DATA EXTRACT:
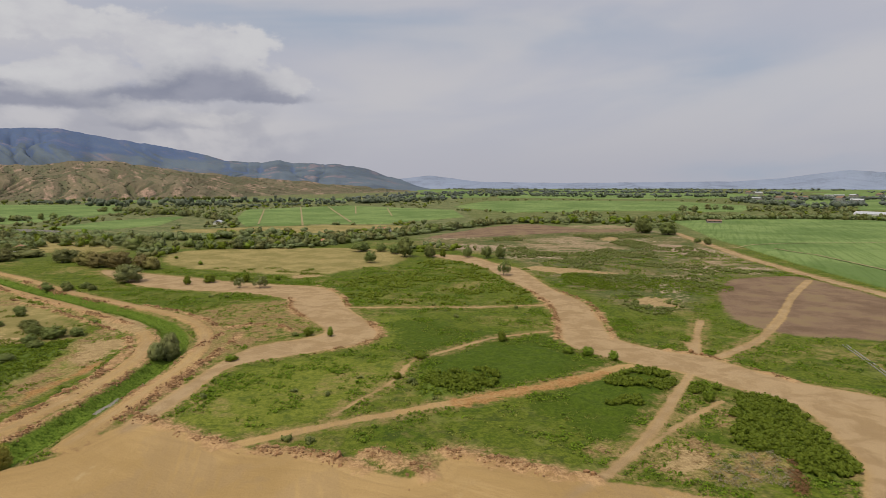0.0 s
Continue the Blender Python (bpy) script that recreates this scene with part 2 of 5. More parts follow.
    scrubland = n.mix(n.ramp(mid, 0.42, 0.6), n.mix(n.ramp(small, 0.42, 0.58), (0.070, 0.088, 0.034), (0.120, 0.140, 0.055)), (0.168, 0.172, 0.078))
    col = n.mix(n.math("MULTIPLY", n.attribute("outer"), n.ramp(n.attribute("dry"), 2.0, -4.0)), col, scrubland)
    # waste ground: brown-green scrub with bare drying mud flats
    flat_ = n.math("ADD", n.math("MULTIPLY", n.noise(p, 0.018, 7.0, 0.62, 0.7), 0.7), n.math("MULTIPLY", n.noise(p, 0.007, 3.0, 0.5), 0.3))
    mottle = n.mix(n.ramp(n.noise(p, 0.045, 7.0, 0.68, 0.5), 0.42, 0.60), n.mix(n.ramp(tuft, 0.4, 0.6), (0.046, 0.066, 0.018), (0.098, 0.118, 0.034)), n.mix(n.ramp(small, 0.4, 0.6), (0.12, 0.105, 0.044), (0.20, 0.165, 0.082)))
    mud = n.mix(n.ramp(small, 0.40, 0.62), (0.22, 0.160, 0.105), (0.36, 0.285, 0.20))
    mottle = n.mix(n.ramp(n.math("ADD", flat_, n.math("MULTIPLY", n.math("SUBTRACT", small, 0.5), 0.22)), 0.535, 0.57), mottle, mud)
    col = n.mix(inside("waste", 8.0, 2.0), col, mottle)
    dried = n.math("MULTIPLY", inside("mud", 9.0, 1.5), n.ramp(n.noise(n.stretch(p, (0.035, 0.09, 1), 12), 1.0, 6.0, 0.68, 0.8), 0.45, 0.53))
    col = n.mix(n.math("MULTIPLY", dried, 0.9), col, n.mix(n.ramp(small, 0.40, 0.62), (0.235, 0.172, 0.105), (0.345, 0.262, 0.170)))
    # trampled ground: straw, reddish soil and weeds mixed
    red = n.mix(n.ramp(fine, 0.38, 0.62), (0.14, 0.082, 0.040), (0.31, 0.21, 0.105))
    worn = n.mix(n.ramp(n.noise(p, 0.16, 6.0, 0.7, 0.5), 0.45, 0.58), n.mix(n.ramp(small, 0.45, 0.58), straw, meadow), red)
    col = n.mix(n.math("MULTIPLY", inside("worn", 1.5, 0.9), 0.9), col, worn)
    fringe = n.math("MULTIPLY", inside("earth", 1.5, 0.5, 2.2), n.ramp(small, 0.35, 0.6))
    col = n.mix(n.math("MULTIPLY", fringe, 0.8), col, n.mix(n.ramp(fine, 0.45, 0.6), straw, red))
    rows_ = n.noise(n.stretch(p, (0.35, 0.012, 1), 25), 1.0, 4.0, 0.6, 0.2)
    # cane green, paled a little to carry distance haze
    cane = n.mix(n.ramp(n.math("ADD", n.math("MULTIPLY", big, 0.7), n.math("MULTIPLY", mid, 0.3)), 0.42, 0.58), (0.110, 0.168, 0.052), (0.170, 0.235, 0.080))
    cane = n.mix(n.math("MULTIPLY", n.ramp(rows_, 0.45, 0.65), 0.45), cane, (0.062, 0.110, 0.024))
    col = n.mix(inside("cane", 1.2, 0.1), col, cane)
    furrow = n.noise(n.stretch(p, (0.012, 0.35, 1), 80), 1.0, 4.0, 0.6, 0.15)
    ripe = n.mix(n.ramp(n.math("ADD", n.math("MULTIPLY", mid, 0.5), n.math("MULTIPLY", fine, 0.5)), 0.42, 0.58), (0.165, 0.132, 0.022), (0.262, 0.200, 0.040))
    ripe = n.mix(n.math("MULTIPLY", n.ramp(furrow, 0.46, 0.62), 0.5), ripe, (0.115, 0.12, 0.016))
    col = n.mix(inside("ripe", 1.0, 0.1), col, ripe)
    soil = n.mix(n.ramp(n.math("ADD", n.math("MULTIPLY", mid, 0.5), n.math("MULTIPLY", grit, 0.5)), 0.42, 0.58), (0.135, 0.090, 0.058), (0.225, 0.155, 0.104))
    soil = n.mix(n.math("MULTIPLY", n.ramp(mid, 0.5, 0.62), 0.5), soil, (0.19, 0.145, 0.07))
    col = n.mix(inside("plough", 2.0, 0.8), col, soil)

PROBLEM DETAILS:
Do not copy the pictures, but repeat every line exactly.

OUTPUT FOR THIS TASK:
0.0 s
Continue the Blender Python (bpy) script that recreates this scene with part 2 of 5. More parts follow.
    scrubland = n.mix(n.ramp(mid, 0.42, 0.6), n.mix(n.ramp(small, 0.42, 0.58), (0.070, 0.088, 0.034), (0.120, 0.140, 0.055)), (0.168, 0.172, 0.078))
    col = n.mix(n.math("MULTIPLY", n.attribute("outer"), n.ramp(n.attribute("dry"), 2.0, -4.0)), col, scrubland)
    # waste ground: brown-green scrub with bare drying mud flats
    flat_ = n.math("ADD", n.math("MULTIPLY", n.noise(p, 0.018, 7.0, 0.62, 0.7), 0.7), n.math("MULTIPLY", n.noise(p, 0.007, 3.0, 0.5), 0.3))
    mottle = n.mix(n.ramp(n.noise(p, 0.045, 7.0, 0.68, 0.5), 0.42, 0.60), n.mix(n.ramp(tuft, 0.4, 0.6), (0.046, 0.066, 0.018), (0.098, 0.118, 0.034)), n.mix(n.ramp(small, 0.4, 0.6), (0.12, 0.105, 0.044), (0.20, 0.165, 0.082)))
    mud = n.mix(n.ramp(small, 0.40, 0.62), (0.22, 0.160, 0.105), (0.36, 0.285, 0.20))
    mottle = n.mix(n.ramp(n.math("ADD", flat_, n.math("MULTIPLY", n.math("SUBTRACT", small, 0.5), 0.22)), 0.535, 0.57), mottle, mud)
    col = n.mix(inside("waste", 8.0, 2.0), col, mottle)
    dried = n.math("MULTIPLY", inside("mud", 9.0, 1.5), n.ramp(n.noise(n.stretch(p, (0.035, 0.09, 1), 12), 1.0, 6.0, 0.68, 0.8), 0.45, 0.53))
    col = n.mix(n.math("MULTIPLY", dried, 0.9), col, n.mix(n.ramp(small, 0.40, 0.62), (0.235, 0.172, 0.105), (0.345, 0.262, 0.170)))
    # trampled ground: straw, reddish soil and weeds mixed
    red = n.mix(n.ramp(fine, 0.38, 0.62), (0.14, 0.082, 0.040), (0.31, 0.21, 0.105))
    worn = n.mix(n.ramp(n.noise(p, 0.16, 6.0, 0.7, 0.5), 0.45, 0.58), n.mix(n.ramp(small, 0.45, 0.58), straw, meadow), red)
    col = n.mix(n.math("MULTIPLY", inside("worn", 1.5, 0.9), 0.9), col, worn)
    fringe = n.math("MULTIPLY", inside("earth", 1.5, 0.5, 2.2), n.ramp(small, 0.35, 0.6))
    col = n.mix(n.math("MULTIPLY", fringe, 0.8), col, n.mix(n.ramp(fine, 0.45, 0.6), straw, red))
    rows_ = n.noise(n.stretch(p, (0.35, 0.012, 1), 25), 1.0, 4.0, 0.6, 0.2)
    # cane green, paled a little to carry distance haze
    cane = n.mix(n.ramp(n.math("ADD", n.math("MULTIPLY", big, 0.7), n.math("MULTIPLY", mid, 0.3)), 0.42, 0.58), (0.110, 0.168, 0.052), (0.170, 0.235, 0.080))
    cane = n.mix(n.math("MULTIPLY", n.ramp(rows_, 0.45, 0.65), 0.45), cane, (0.062, 0.110, 0.024))
    col = n.mix(inside("cane", 1.2, 0.1), col, cane)
    furrow = n.noise(n.stretch(p, (0.012, 0.35, 1), 80), 1.0, 4.0, 0.6, 0.15)
    ripe = n.mix(n.ramp(n.math("ADD", n.math("MULTIPLY", mid, 0.5), n.math("MULTIPLY", fine, 0.5)), 0.42, 0.58), (0.165, 0.132, 0.022), (0.262, 0.200, 0.040))
    ripe = n.mix(n.math("MULTIPLY", n.ramp(furrow, 0.46, 0.62), 0.5), ripe, (0.115, 0.12, 0.016))
    col = n.mix(inside("ripe", 1.0, 0.1), col, ripe)
    soil = n.mix(n.ramp(n.math("ADD", n.math("MULTIPLY", mid, 0.5), n.math("MULTIPLY", grit, 0.5)), 0.42, 0.58), (0.135, 0.090, 0.058), (0.225, 0.155, 0.104))
    soil = n.mix(n.math("MULTIPLY", n.ramp(mid, 0.5, 0.62), 0.5), soil, (0.19, 0.145, 0.07))
    col = n.mix(inside("plough", 2.0, 0.8), col, soil)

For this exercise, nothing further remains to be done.